→ **Stored data**:
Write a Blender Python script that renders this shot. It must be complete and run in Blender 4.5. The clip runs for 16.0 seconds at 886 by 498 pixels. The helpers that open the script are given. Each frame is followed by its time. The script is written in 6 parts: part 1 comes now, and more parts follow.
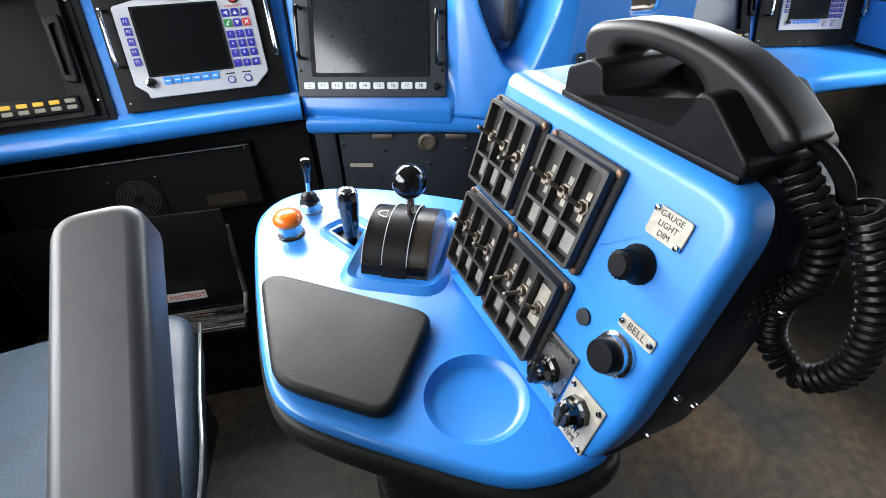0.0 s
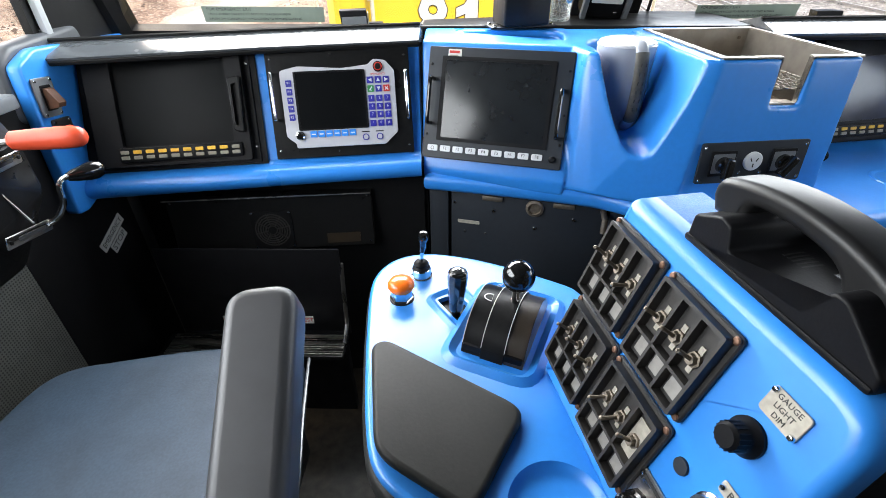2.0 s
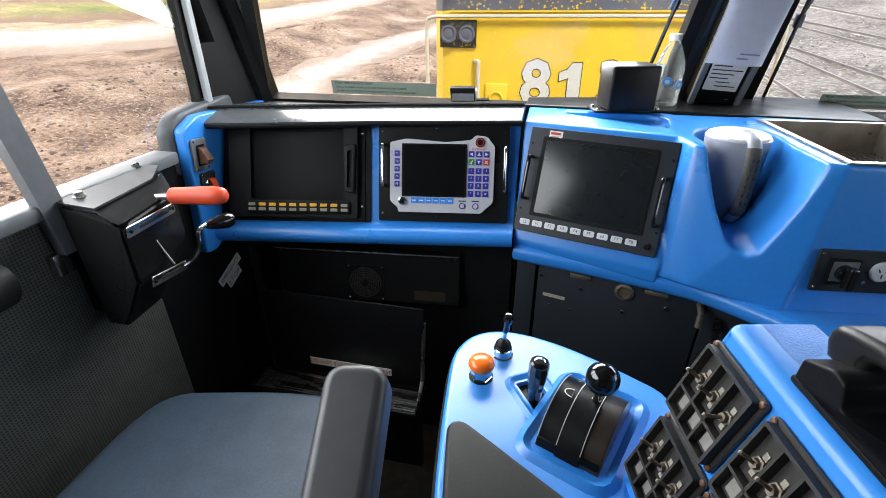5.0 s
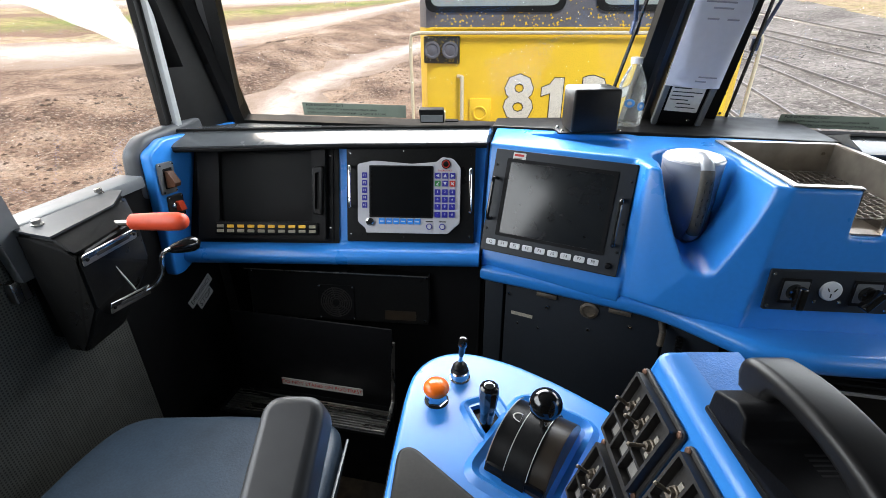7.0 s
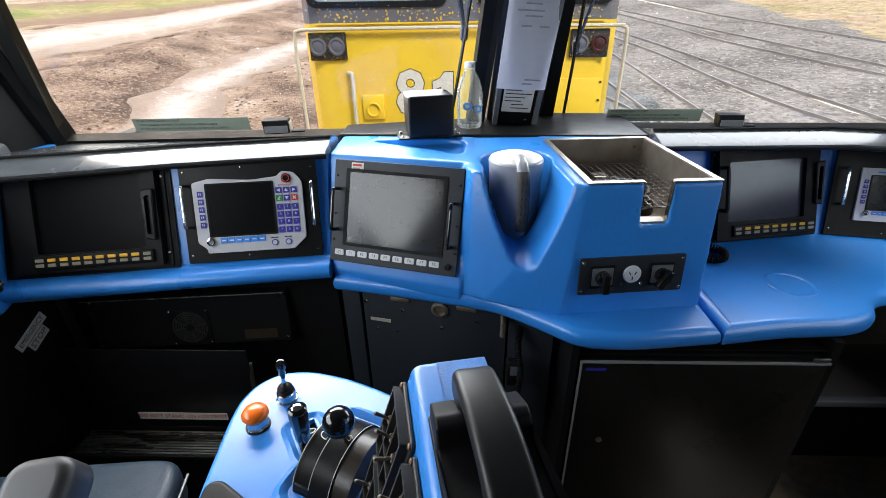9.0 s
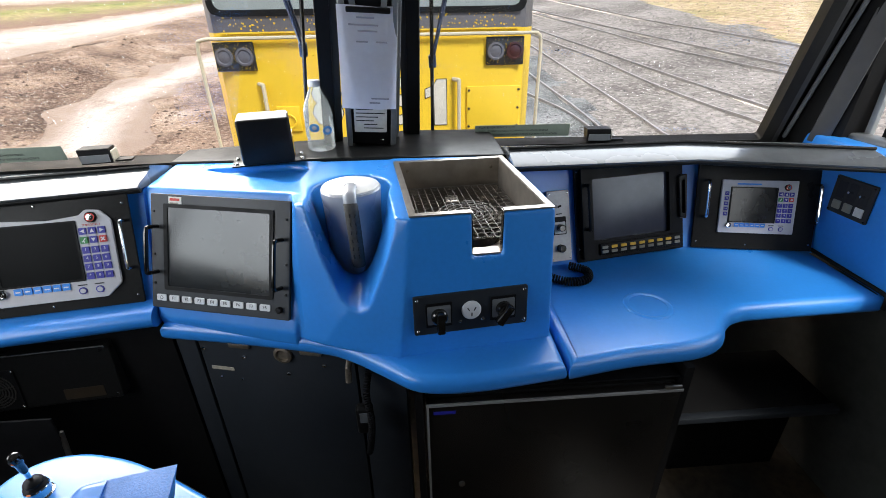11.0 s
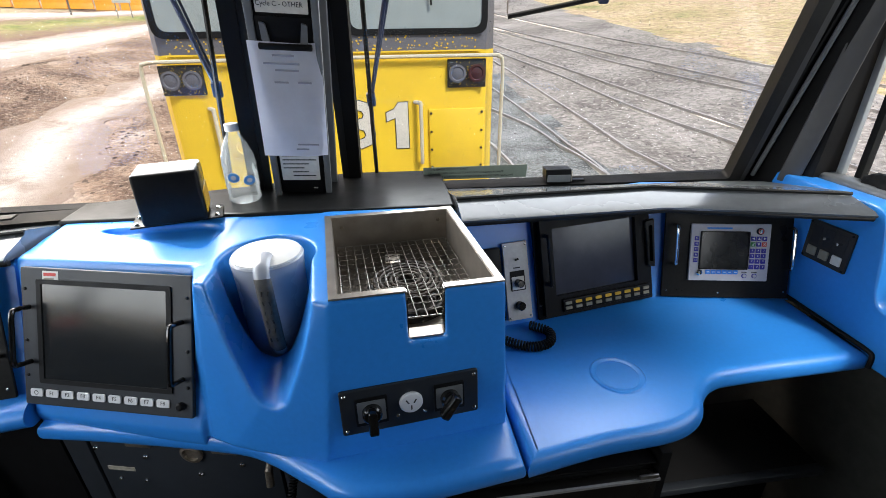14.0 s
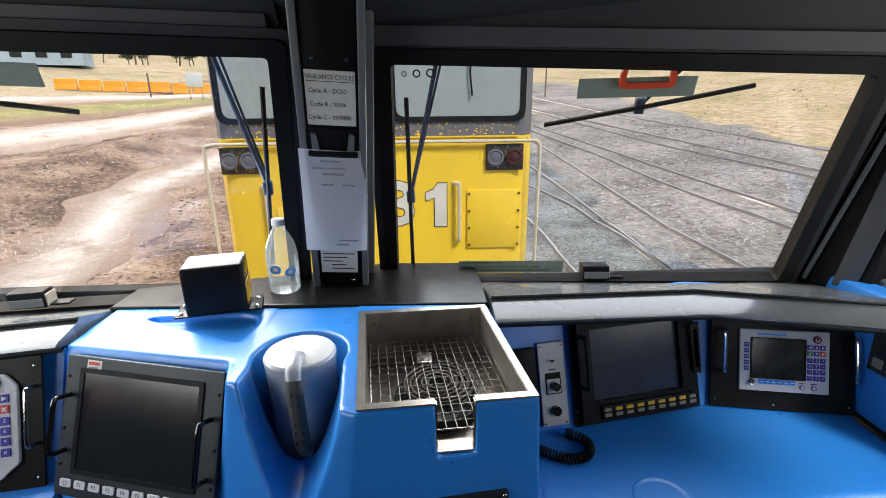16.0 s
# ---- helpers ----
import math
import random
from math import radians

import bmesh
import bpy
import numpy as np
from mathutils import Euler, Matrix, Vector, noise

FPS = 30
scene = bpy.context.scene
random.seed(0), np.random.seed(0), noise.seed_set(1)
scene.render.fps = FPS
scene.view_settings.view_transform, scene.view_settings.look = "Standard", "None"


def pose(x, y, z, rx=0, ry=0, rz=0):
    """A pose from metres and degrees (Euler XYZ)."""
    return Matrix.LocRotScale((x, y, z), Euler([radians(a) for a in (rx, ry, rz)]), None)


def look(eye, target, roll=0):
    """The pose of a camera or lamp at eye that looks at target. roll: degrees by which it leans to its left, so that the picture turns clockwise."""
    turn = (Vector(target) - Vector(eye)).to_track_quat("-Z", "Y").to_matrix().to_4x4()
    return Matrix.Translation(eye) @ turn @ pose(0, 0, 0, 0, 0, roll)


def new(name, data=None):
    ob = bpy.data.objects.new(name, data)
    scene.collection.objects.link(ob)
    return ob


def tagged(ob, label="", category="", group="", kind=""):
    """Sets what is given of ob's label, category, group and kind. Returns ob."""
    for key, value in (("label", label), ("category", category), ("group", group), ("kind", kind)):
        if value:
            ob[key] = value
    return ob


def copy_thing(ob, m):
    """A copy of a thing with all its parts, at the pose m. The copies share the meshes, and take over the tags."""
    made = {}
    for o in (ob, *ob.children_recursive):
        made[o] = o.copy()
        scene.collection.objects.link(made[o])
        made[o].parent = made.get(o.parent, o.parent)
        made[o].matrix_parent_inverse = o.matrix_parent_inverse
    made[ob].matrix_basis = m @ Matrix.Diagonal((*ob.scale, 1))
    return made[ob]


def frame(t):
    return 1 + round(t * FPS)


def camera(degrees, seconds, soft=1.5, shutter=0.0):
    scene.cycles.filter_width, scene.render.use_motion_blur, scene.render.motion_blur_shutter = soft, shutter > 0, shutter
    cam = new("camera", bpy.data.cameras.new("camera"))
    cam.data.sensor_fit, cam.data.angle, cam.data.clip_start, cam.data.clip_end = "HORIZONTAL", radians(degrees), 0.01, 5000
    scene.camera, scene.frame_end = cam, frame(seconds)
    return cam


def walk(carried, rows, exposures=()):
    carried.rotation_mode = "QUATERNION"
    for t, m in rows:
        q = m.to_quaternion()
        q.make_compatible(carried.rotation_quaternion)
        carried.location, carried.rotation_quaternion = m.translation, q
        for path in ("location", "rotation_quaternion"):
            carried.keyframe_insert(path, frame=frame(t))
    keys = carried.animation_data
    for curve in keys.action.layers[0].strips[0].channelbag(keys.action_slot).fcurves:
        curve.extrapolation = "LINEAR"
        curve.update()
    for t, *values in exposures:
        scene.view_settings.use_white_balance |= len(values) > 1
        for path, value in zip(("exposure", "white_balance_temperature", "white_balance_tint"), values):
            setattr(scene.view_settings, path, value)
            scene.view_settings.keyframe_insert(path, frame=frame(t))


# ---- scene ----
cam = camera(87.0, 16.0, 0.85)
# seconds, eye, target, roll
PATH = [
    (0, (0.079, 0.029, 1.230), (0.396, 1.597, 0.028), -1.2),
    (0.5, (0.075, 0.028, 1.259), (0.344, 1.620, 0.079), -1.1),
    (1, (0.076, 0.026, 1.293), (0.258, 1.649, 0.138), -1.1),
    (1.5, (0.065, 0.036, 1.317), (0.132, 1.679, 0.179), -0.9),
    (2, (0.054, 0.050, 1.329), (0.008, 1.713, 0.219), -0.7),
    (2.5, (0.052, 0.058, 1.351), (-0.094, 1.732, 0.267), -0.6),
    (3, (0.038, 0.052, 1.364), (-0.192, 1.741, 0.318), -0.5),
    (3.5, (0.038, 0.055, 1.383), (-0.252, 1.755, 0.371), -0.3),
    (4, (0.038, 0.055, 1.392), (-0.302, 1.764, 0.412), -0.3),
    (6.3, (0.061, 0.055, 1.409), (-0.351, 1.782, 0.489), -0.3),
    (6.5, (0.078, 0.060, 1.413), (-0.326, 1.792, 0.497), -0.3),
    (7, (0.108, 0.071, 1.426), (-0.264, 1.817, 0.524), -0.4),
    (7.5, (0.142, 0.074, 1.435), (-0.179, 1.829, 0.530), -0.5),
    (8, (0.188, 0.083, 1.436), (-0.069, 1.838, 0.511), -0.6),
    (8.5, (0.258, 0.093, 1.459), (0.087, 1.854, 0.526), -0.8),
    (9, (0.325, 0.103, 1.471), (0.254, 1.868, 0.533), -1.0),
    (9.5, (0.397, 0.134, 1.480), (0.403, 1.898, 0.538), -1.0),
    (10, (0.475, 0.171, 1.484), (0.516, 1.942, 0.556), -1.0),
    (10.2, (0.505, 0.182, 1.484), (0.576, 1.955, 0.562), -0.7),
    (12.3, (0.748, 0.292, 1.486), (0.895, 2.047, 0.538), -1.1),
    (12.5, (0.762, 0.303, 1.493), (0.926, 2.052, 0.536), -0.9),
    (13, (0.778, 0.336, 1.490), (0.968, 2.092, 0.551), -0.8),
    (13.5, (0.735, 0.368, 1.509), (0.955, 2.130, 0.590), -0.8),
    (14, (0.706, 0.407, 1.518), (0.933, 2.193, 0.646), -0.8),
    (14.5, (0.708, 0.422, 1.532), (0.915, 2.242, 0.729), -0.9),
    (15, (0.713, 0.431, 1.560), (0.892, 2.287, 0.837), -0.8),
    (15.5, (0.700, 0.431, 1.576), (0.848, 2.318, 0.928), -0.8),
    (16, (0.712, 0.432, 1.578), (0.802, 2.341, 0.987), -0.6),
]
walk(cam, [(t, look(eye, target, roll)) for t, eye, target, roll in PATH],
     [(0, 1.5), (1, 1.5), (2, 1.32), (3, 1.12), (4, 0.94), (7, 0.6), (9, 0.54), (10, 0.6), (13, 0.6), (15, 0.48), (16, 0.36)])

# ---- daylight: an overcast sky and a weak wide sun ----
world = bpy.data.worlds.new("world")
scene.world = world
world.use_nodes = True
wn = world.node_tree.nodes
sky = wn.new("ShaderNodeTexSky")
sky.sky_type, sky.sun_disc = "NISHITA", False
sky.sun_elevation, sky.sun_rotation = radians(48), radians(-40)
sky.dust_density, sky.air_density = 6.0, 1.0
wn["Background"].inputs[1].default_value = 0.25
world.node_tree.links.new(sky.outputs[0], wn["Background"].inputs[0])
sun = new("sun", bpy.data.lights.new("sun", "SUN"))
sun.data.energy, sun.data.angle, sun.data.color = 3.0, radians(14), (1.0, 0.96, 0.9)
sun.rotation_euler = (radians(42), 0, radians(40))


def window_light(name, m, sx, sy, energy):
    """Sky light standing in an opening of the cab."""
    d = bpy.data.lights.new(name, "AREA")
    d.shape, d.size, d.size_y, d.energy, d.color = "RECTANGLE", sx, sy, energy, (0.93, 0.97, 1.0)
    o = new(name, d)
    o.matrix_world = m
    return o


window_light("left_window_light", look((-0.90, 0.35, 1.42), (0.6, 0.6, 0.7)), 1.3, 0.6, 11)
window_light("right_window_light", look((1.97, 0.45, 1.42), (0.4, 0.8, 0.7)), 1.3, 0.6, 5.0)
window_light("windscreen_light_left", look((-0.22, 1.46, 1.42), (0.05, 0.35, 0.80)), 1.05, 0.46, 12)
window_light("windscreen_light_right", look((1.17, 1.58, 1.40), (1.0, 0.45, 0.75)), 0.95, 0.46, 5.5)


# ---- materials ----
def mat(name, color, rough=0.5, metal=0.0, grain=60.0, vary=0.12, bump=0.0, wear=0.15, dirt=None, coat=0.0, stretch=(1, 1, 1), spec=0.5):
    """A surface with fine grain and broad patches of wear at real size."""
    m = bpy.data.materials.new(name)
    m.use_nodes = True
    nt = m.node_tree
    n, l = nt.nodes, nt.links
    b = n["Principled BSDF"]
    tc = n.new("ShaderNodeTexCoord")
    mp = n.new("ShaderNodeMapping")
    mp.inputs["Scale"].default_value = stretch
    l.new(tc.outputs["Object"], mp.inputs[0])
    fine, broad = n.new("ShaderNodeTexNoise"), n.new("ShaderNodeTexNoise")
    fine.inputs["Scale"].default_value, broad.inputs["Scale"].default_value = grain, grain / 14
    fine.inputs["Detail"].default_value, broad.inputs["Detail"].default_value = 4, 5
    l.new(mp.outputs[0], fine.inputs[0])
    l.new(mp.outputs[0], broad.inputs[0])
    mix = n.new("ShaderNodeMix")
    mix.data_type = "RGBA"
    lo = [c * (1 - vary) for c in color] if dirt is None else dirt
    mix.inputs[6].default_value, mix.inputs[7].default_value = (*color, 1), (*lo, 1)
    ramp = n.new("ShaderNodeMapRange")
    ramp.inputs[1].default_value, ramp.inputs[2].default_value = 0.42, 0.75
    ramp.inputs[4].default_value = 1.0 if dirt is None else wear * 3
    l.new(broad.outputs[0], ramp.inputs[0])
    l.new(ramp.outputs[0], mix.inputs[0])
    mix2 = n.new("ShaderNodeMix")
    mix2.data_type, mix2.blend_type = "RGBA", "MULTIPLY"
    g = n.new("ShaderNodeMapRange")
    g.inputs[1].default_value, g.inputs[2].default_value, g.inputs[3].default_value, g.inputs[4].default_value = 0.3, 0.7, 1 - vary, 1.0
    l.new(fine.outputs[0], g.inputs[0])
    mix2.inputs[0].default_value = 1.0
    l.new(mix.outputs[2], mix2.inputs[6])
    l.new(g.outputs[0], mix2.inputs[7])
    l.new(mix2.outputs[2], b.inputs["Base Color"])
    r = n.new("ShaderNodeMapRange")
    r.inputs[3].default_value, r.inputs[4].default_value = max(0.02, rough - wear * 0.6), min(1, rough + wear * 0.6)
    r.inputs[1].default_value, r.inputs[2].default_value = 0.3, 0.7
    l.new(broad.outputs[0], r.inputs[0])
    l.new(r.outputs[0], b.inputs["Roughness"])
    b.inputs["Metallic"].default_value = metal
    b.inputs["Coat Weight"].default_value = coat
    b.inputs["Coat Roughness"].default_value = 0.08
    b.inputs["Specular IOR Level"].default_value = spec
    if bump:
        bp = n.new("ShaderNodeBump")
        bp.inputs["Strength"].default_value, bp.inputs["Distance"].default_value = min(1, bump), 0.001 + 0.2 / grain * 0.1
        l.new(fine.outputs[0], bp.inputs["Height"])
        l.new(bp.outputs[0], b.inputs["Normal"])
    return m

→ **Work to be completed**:
Begin at the top of the material above and output each line exactly, stopping after the line that holds "pose from metres". Leave out pictures.

→ **Task result**:
Write a Blender Python script that renders this shot. It must be complete and run in Blender 4.5. The clip runs for 16.0 seconds at 886 by 498 pixels. The helpers that open the script are given. Each frame is followed by its time. The script is written in 6 parts: part 1 comes now, and more parts follow.
0.0 s
2.0 s
5.0 s
7.0 s
9.0 s
11.0 s
14.0 s
16.0 s
# ---- helpers ----
import math
import random
from math import radians

import bmesh
import bpy
import numpy as np
from mathutils import Euler, Matrix, Vector, noise

FPS = 30
scene = bpy.context.scene
random.seed(0), np.random.seed(0), noise.seed_set(1)
scene.render.fps = FPS
scene.view_settings.view_transform, scene.view_settings.look = "Standard", "None"


def pose(x, y, z, rx=0, ry=0, rz=0):
    """A pose from metres and degrees (Euler XYZ)."""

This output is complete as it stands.